Austria’s another speed star, the reigning super-G World Champion Hannes Reichelt also had a difficult season. The highlight of Reichelt’s season was the second place of the Wengen downhill where he lost to Aksel Lund Svindal only by 0.19 seconds, over a second ahead of the rest of the field. Yet like Svindal, also Reichelt suffered a heavy crash in the Kitzbühel downhill but was lucky to survive without a serious injury. Still, he couldn’t find his usual form after the Kitzbühel crash and finished in 10th place of the downhill and 13th place of the super-G World Cup, far behind previous season’s second place of the downhill and fourth place of the super-G standings.

Marcel Hirscher achieved his career-first super-G win in Beaver Creek | Source: Agence Zoom/Getty Images Europe

Surprisingly it was Marcel Hirscher who achieved Austria’s only speed-discipline win. Early starters like Hirscher were favored by weather conditions in the Beaver Creek super-G and the course setting was technical, allowing technical specialist Hirscher to achieve his first super-G win on the World Cup tour. His later performances, including a third place in Hinterstoder, however showed he was no one-race wonder in super-G.

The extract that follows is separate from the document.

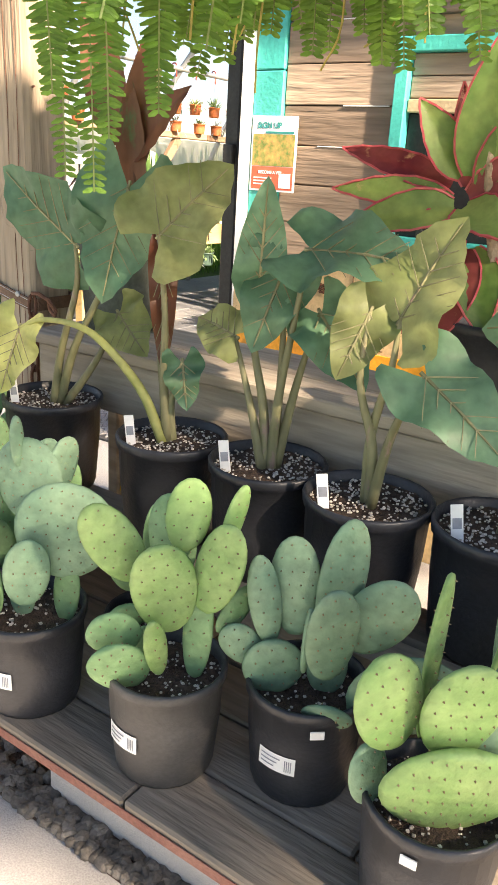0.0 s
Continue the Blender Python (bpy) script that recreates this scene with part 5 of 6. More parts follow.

Had Hirscher done the full schedule in super-G, he might even have been a title contender. After all, his average score per super-G start was higher than the runner-up Jansrud’s, though the super-Gs Hirscher didn’t participate would probably have been the most difficult ones for him. Also, the super-G performances played a big role in Hirscher’s overall campaign; not only they allowed him to pull away from Henrik Kristoffersen but they might have been enough to beat Svindal for the overall World Cup title. With average scoring from the races he missed, Svindal would’ve finished at 1659 points whereas Hirscher already now sits at 1670 points with two technical races remaining.

Vincent Kriechmayr was an Austrian who made his breakthrough this season. The 24-year-old made the podium twice in super-G and was a title contender until the final race; however failing to finish in St. Moritz saw him finishing in fourth place of the super-G World Cup standings.